> [PROBLEM DETAILS]: Could you write out every record below exactly, leaving out any pictures?

* Start INFORMATION SHOWN *

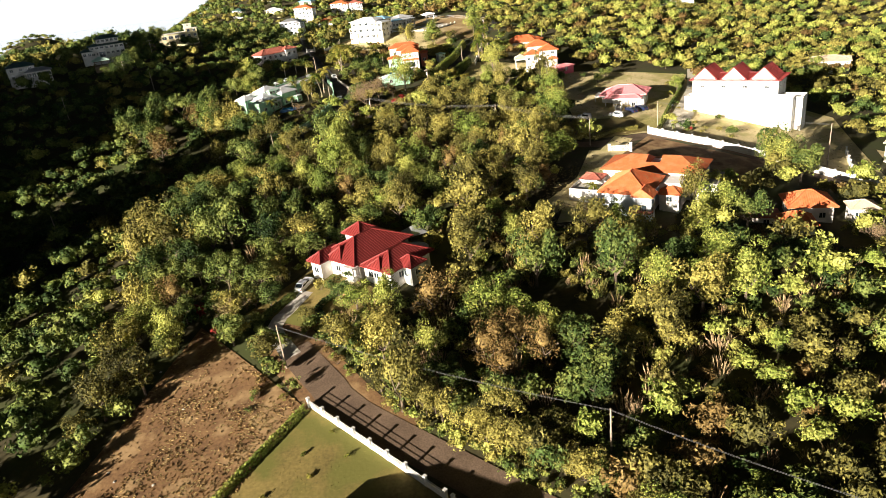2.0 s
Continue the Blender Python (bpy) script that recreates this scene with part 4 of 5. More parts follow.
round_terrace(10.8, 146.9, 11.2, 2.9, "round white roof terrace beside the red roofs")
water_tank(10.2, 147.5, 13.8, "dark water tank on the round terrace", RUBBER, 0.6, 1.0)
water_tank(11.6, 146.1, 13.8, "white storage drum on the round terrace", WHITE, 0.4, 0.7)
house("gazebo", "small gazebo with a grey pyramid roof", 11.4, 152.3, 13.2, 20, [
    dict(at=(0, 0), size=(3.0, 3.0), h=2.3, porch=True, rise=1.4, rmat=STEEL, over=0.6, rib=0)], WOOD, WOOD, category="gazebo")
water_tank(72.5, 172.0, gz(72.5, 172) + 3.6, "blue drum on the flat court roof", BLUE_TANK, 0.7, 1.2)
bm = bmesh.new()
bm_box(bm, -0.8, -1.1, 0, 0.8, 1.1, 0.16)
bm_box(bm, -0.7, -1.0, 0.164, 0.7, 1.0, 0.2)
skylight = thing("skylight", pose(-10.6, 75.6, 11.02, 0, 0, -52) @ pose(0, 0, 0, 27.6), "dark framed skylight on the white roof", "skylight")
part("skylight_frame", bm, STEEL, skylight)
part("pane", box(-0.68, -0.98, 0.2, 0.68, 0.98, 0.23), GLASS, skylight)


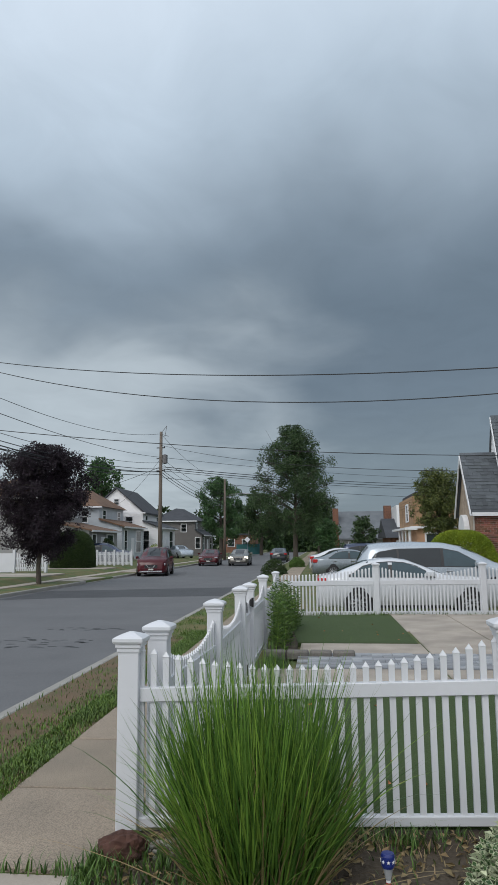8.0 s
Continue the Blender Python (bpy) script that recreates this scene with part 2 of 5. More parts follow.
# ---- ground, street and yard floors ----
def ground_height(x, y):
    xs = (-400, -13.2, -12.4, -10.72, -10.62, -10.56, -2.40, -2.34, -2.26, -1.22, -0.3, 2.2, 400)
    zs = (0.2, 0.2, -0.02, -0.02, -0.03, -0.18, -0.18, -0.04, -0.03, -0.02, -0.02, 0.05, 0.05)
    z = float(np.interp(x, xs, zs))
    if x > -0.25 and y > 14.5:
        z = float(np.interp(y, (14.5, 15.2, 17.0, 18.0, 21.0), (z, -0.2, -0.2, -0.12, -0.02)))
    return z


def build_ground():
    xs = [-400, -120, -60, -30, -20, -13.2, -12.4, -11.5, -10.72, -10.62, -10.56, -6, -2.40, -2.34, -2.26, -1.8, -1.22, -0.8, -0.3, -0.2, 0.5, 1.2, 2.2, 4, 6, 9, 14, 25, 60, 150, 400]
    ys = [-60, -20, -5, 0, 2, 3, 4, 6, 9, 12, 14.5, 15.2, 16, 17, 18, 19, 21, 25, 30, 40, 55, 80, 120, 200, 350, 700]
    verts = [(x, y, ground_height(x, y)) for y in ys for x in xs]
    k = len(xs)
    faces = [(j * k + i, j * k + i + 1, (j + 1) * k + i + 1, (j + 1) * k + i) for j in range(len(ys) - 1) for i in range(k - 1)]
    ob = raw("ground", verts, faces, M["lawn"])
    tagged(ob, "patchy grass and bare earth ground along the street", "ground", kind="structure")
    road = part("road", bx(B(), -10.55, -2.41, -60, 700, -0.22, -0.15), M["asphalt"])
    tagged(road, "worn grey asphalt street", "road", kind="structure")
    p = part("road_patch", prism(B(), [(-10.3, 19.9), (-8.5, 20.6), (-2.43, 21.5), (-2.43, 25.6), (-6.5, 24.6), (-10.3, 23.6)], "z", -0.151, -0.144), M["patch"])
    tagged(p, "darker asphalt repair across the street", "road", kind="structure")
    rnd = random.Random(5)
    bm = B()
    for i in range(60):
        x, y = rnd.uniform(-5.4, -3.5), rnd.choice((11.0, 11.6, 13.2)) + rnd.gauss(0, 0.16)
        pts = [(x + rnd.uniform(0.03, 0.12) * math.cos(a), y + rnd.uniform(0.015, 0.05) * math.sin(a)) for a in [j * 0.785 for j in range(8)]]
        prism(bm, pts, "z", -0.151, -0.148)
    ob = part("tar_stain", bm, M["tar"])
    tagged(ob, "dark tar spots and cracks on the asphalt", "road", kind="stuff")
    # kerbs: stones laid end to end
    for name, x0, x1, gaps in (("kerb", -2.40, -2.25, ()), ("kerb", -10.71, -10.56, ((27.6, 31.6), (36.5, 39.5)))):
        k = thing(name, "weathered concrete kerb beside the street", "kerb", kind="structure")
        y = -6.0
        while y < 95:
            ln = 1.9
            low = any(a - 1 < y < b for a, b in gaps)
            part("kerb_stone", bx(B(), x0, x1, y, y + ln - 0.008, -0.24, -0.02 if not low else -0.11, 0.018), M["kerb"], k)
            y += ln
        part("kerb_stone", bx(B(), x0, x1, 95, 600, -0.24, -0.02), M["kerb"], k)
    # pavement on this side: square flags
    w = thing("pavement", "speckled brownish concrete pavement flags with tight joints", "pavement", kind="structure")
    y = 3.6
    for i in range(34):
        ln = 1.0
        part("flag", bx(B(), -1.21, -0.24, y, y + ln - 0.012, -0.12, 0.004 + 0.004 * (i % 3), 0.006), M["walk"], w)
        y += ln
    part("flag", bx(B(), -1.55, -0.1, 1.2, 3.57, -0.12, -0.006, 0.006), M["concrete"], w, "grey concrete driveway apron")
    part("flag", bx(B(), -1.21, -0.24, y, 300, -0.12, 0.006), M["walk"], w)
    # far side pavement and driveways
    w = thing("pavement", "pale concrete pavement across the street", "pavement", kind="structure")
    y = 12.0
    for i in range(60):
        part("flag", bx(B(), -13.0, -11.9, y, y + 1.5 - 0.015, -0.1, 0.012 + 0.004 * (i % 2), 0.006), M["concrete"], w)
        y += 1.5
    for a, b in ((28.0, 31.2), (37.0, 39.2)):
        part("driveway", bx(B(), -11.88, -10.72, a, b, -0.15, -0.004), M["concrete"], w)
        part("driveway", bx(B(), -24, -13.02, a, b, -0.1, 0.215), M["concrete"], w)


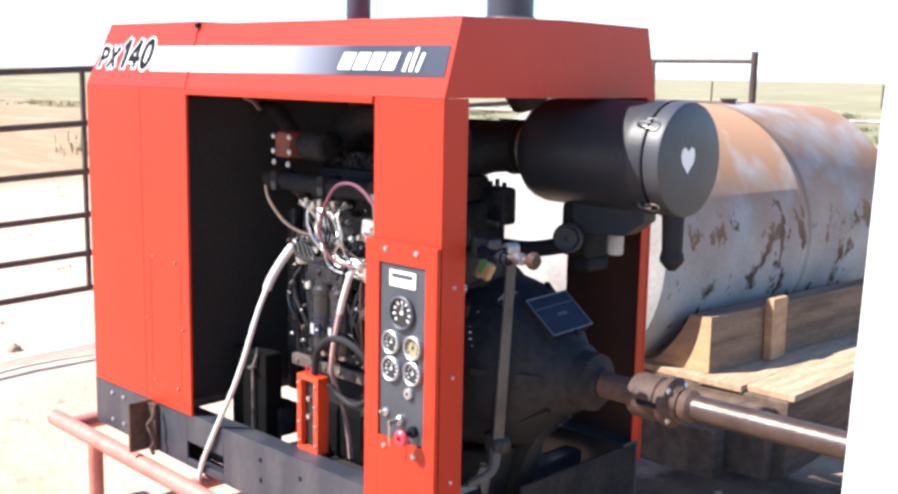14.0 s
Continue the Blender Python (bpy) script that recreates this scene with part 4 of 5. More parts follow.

* End INFORMATION SHOWN *

> [THE COMPLETED TASK]:
2.0 s
Continue the Blender Python (bpy) script that recreates this scene with part 4 of 5. More parts follow.
round_terrace(10.8, 146.9, 11.2, 2.9, "round white roof terrace beside the red roofs")
water_tank(10.2, 147.5, 13.8, "dark water tank on the round terrace", RUBBER, 0.6, 1.0)
water_tank(11.6, 146.1, 13.8, "white storage drum on the round terrace", WHITE, 0.4, 0.7)
house("gazebo", "small gazebo with a grey pyramid roof", 11.4, 152.3, 13.2, 20, [
    dict(at=(0, 0), size=(3.0, 3.0), h=2.3, porch=True, rise=1.4, rmat=STEEL, over=0.6, rib=0)], WOOD, WOOD, category="gazebo")
water_tank(72.5, 172.0, gz(72.5, 172) + 3.6, "blue drum on the flat court roof", BLUE_TANK, 0.7, 1.2)
bm = bmesh.new()
bm_box(bm, -0.8, -1.1, 0, 0.8, 1.1, 0.16)
bm_box(bm, -0.7, -1.0, 0.164, 0.7, 1.0, 0.2)
skylight = thing("skylight", pose(-10.6, 75.6, 11.02, 0, 0, -52) @ pose(0, 0, 0, 27.6), "dark framed skylight on the white roof", "skylight")
part("skylight_frame", bm, STEEL, skylight)
part("pane", box(-0.68, -0.98, 0.2, 0.68, 0.98, 0.23), GLASS, skylight)


8.0 s
Continue the Blender Python (bpy) script that recreates this scene with part 2 of 5. More parts follow.
# ---- ground, street and yard floors ----
def ground_height(x, y):
    xs = (-400, -13.2, -12.4, -10.72, -10.62, -10.56, -2.40, -2.34, -2.26, -1.22, -0.3, 2.2, 400)
    zs = (0.2, 0.2, -0.02, -0.02, -0.03, -0.18, -0.18, -0.04, -0.03, -0.02, -0.02, 0.05, 0.05)
    z = float(np.interp(x, xs, zs))
    if x > -0.25 and y > 14.5:
        z = float(np.interp(y, (14.5, 15.2, 17.0, 18.0, 21.0), (z, -0.2, -0.2, -0.12, -0.02)))
    return z


def build_ground():
    xs = [-400, -120, -60, -30, -20, -13.2, -12.4, -11.5, -10.72, -10.62, -10.56, -6, -2.40, -2.34, -2.26, -1.8, -1.22, -0.8, -0.3, -0.2, 0.5, 1.2, 2.2, 4, 6, 9, 14, 25, 60, 150, 400]
    ys = [-60, -20, -5, 0, 2, 3, 4, 6, 9, 12, 14.5, 15.2, 16, 17, 18, 19, 21, 25, 30, 40, 55, 80, 120, 200, 350, 700]
    verts = [(x, y, ground_height(x, y)) for y in ys for x in xs]
    k = len(xs)
    faces = [(j * k + i, j * k + i + 1, (j + 1) * k + i + 1, (j + 1) * k + i) for j in range(len(ys) - 1) for i in range(k - 1)]
    ob = raw("ground", verts, faces, M["lawn"])
    tagged(ob, "patchy grass and bare earth ground along the street", "ground", kind="structure")
    road = part("road", bx(B(), -10.55, -2.41, -60, 700, -0.22, -0.15), M["asphalt"])
    tagged(road, "worn grey asphalt street", "road", kind="structure")
    p = part("road_patch", prism(B(), [(-10.3, 19.9), (-8.5, 20.6), (-2.43, 21.5), (-2.43, 25.6), (-6.5, 24.6), (-10.3, 23.6)], "z", -0.151, -0.144), M["patch"])
    tagged(p, "darker asphalt repair across the street", "road", kind="structure")
    rnd = random.Random(5)
    bm = B()
    for i in range(60):
        x, y = rnd.uniform(-5.4, -3.5), rnd.choice((11.0, 11.6, 13.2)) + rnd.gauss(0, 0.16)
        pts = [(x + rnd.uniform(0.03, 0.12) * math.cos(a), y + rnd.uniform(0.015, 0.05) * math.sin(a)) for a in [j * 0.785 for j in range(8)]]
        prism(bm, pts, "z", -0.151, -0.148)
    ob = part("tar_stain", bm, M["tar"])
    tagged(ob, "dark tar spots and cracks on the asphalt", "road", kind="stuff")
    # kerbs: stones laid end to end
    for name, x0, x1, gaps in (("kerb", -2.40, -2.25, ()), ("kerb", -10.71, -10.56, ((27.6, 31.6), (36.5, 39.5)))):
        k = thing(name, "weathered concrete kerb beside the street", "kerb", kind="structure")
        y = -6.0
        while y < 95:
            ln = 1.9
            low = any(a - 1 < y < b for a, b in gaps)
            part("kerb_stone", bx(B(), x0, x1, y, y + ln - 0.008, -0.24, -0.02 if not low else -0.11, 0.018), M["kerb"], k)
            y += ln
        part("kerb_stone", bx(B(), x0, x1, 95, 600, -0.24, -0.02), M["kerb"], k)
    # pavement on this side: square flags
    w = thing("pavement", "speckled brownish concrete pavement flags with tight joints", "pavement", kind="structure")
    y = 3.6
    for i in range(34):
        ln = 1.0
        part("flag", bx(B(), -1.21, -0.24, y, y + ln - 0.012, -0.12, 0.004 + 0.004 * (i % 3), 0.006), M["walk"], w)
        y += ln
    part("flag", bx(B(), -1.55, -0.1, 1.2, 3.57, -0.12, -0.006, 0.006), M["concrete"], w, "grey concrete driveway apron")
    part("flag", bx(B(), -1.21, -0.24, y, 300, -0.12, 0.006), M["walk"], w)
    # far side pavement and driveways
    w = thing("pavement", "pale concrete pavement across the street", "pavement", kind="structure")
    y = 12.0
    for i in range(60):
        part("flag", bx(B(), -13.0, -11.9, y, y + 1.5 - 0.015, -0.1, 0.012 + 0.004 * (i % 2), 0.006), M["concrete"], w)
        y += 1.5
    for a, b in ((28.0, 31.2), (37.0, 39.2)):
        part("driveway", bx(B(), -11.88, -10.72, a, b, -0.15, -0.004), M["concrete"], w)
        part("driveway", bx(B(), -24, -13.02, a, b, -0.1, 0.215), M["concrete"], w)


14.0 s
Continue the Blender Python (bpy) script that recreates this scene with part 4 of 5. More parts follow.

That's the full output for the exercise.